EXERCISE DESCRIPTION: For every line in the data below that contains "radians", copy the line.
......
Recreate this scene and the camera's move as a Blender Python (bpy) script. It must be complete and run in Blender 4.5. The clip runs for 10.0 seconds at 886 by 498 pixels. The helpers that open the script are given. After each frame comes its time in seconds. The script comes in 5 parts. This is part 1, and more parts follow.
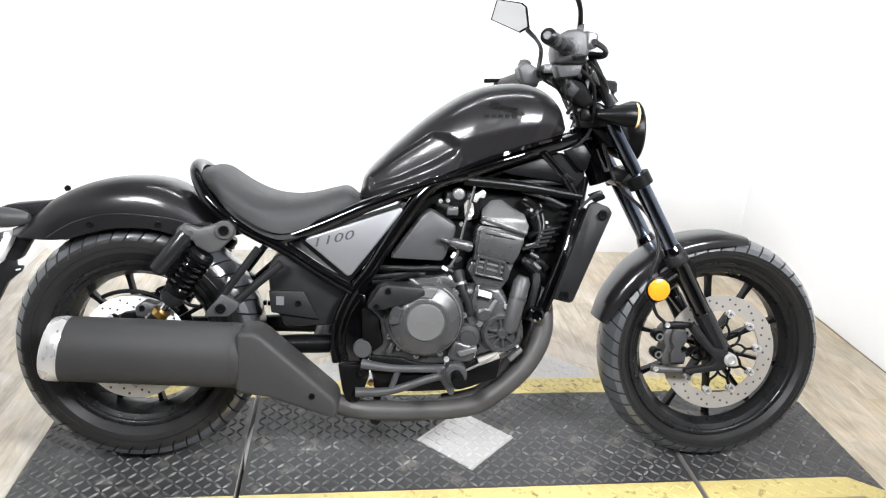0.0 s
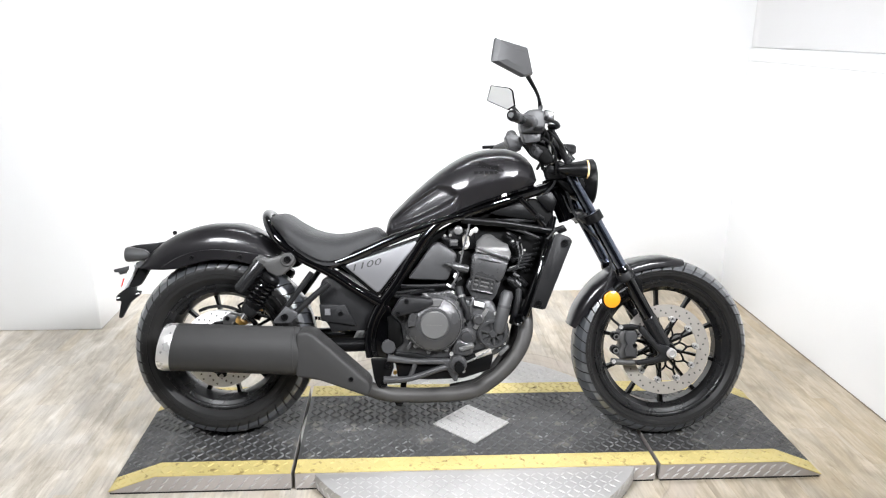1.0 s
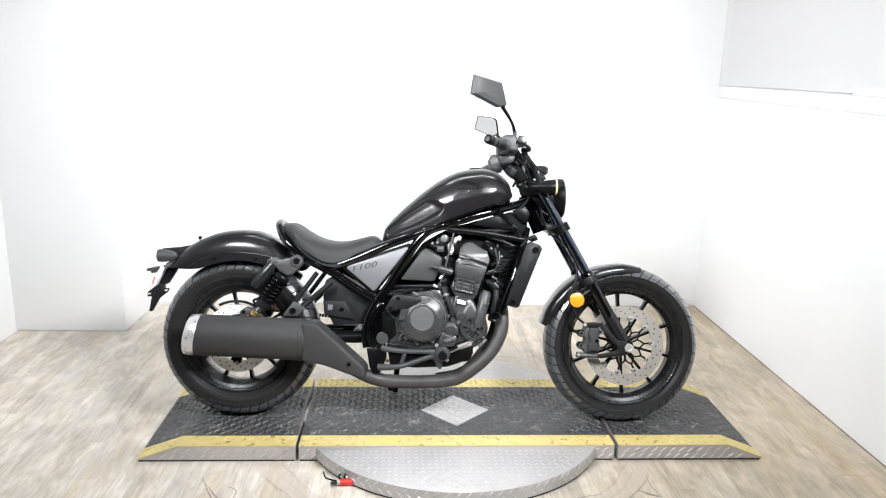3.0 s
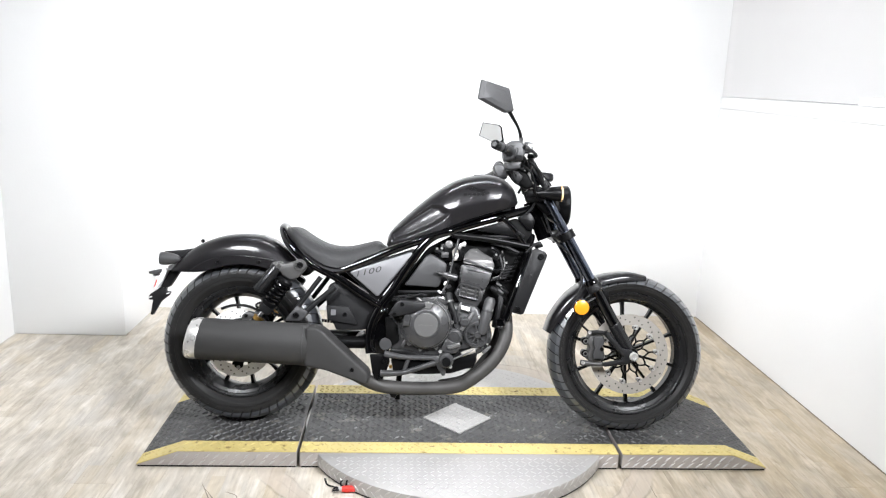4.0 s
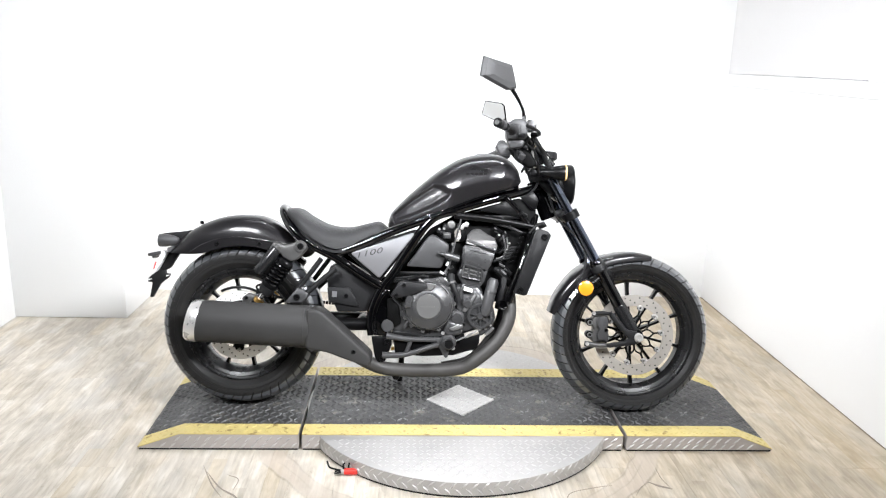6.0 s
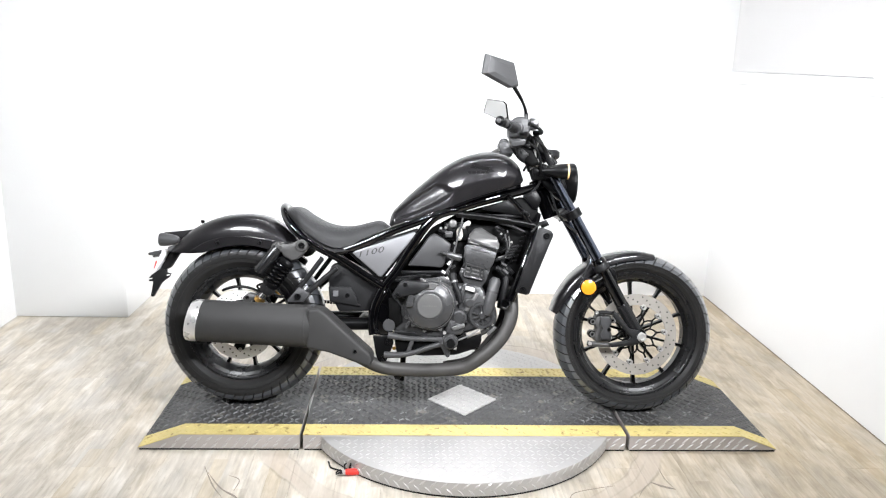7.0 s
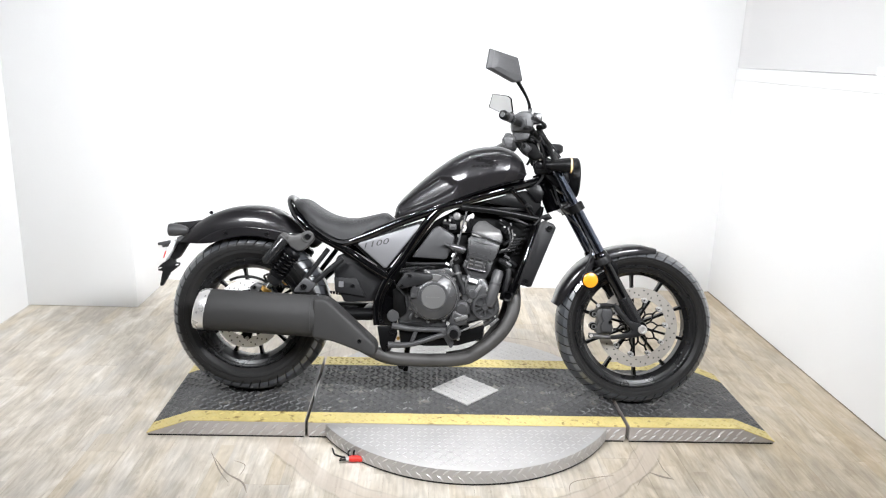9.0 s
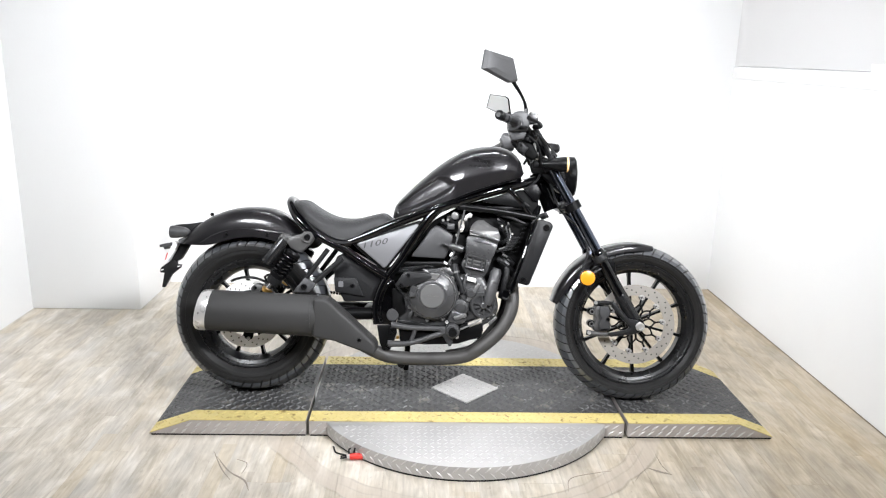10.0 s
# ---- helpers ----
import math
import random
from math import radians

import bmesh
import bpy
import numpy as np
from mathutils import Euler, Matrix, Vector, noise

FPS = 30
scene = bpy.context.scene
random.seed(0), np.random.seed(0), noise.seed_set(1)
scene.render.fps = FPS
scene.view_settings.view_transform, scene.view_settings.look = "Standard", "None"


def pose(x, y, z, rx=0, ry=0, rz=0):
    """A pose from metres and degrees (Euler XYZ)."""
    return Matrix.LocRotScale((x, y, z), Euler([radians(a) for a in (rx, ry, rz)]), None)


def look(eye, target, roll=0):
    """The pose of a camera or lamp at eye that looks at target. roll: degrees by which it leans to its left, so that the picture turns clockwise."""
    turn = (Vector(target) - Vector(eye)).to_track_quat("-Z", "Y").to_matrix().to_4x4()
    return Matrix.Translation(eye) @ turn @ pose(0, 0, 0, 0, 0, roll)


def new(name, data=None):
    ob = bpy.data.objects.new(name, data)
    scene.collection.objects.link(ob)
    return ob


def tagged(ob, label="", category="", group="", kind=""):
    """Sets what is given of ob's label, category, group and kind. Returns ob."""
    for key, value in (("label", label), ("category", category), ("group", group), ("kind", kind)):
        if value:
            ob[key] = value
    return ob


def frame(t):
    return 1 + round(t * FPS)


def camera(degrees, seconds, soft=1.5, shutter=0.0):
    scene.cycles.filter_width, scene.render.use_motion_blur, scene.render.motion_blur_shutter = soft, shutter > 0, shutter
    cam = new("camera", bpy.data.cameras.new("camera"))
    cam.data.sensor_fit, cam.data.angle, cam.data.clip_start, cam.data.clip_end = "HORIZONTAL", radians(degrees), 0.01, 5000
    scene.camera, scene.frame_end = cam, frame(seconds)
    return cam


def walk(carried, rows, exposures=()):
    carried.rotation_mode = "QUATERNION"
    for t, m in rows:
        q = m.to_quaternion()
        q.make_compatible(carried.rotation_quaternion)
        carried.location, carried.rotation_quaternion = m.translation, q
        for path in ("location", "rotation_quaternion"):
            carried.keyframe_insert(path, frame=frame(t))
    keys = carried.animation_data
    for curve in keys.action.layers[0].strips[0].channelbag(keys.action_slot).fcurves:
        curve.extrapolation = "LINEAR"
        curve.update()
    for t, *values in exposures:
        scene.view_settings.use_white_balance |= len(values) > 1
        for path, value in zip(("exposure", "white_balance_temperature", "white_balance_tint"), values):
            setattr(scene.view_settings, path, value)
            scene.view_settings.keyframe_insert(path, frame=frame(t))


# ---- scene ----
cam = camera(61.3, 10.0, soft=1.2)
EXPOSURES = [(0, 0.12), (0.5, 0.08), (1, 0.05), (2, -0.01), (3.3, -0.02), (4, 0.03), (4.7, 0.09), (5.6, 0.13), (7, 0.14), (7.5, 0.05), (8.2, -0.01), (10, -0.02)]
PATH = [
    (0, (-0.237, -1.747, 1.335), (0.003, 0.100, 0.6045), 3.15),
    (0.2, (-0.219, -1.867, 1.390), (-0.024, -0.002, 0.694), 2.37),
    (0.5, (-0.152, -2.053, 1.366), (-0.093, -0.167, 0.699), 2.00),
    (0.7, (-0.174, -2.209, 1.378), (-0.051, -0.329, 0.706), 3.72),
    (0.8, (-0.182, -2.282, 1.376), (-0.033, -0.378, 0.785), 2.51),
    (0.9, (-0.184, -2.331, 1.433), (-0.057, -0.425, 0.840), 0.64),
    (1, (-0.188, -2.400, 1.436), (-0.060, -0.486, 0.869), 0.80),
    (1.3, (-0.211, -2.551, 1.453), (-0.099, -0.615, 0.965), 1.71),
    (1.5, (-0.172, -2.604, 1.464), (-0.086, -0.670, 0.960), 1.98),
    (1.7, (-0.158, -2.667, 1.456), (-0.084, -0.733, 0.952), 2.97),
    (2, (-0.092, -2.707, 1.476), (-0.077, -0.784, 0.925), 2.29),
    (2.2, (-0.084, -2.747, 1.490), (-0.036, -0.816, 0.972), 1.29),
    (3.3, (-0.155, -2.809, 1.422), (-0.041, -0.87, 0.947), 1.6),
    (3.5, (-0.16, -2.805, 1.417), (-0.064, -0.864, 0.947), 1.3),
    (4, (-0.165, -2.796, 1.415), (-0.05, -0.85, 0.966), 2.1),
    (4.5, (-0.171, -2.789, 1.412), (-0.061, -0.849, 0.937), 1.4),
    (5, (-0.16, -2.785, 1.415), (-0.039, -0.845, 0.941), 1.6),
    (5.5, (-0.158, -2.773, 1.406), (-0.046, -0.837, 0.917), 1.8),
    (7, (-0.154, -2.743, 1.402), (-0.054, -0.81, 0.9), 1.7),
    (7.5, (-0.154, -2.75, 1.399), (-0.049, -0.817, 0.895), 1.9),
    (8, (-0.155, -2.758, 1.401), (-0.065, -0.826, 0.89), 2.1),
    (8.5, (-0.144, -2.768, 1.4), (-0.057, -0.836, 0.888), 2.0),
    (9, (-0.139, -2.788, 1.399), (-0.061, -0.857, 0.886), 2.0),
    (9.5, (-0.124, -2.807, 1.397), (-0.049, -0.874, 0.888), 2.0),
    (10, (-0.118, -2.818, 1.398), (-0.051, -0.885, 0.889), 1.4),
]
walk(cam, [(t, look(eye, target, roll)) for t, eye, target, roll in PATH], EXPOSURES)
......
SOLUTION TO THIS PROBLEM:
from math import radians
    return Matrix.LocRotScale((x, y, z), Euler([radians(a) for a in (rx, ry, rz)]), None)
    cam.data.sensor_fit, cam.data.angle, cam.data.clip_start, cam.data.clip_end = "HORIZONTAL", radians(degrees), 0.01, 5000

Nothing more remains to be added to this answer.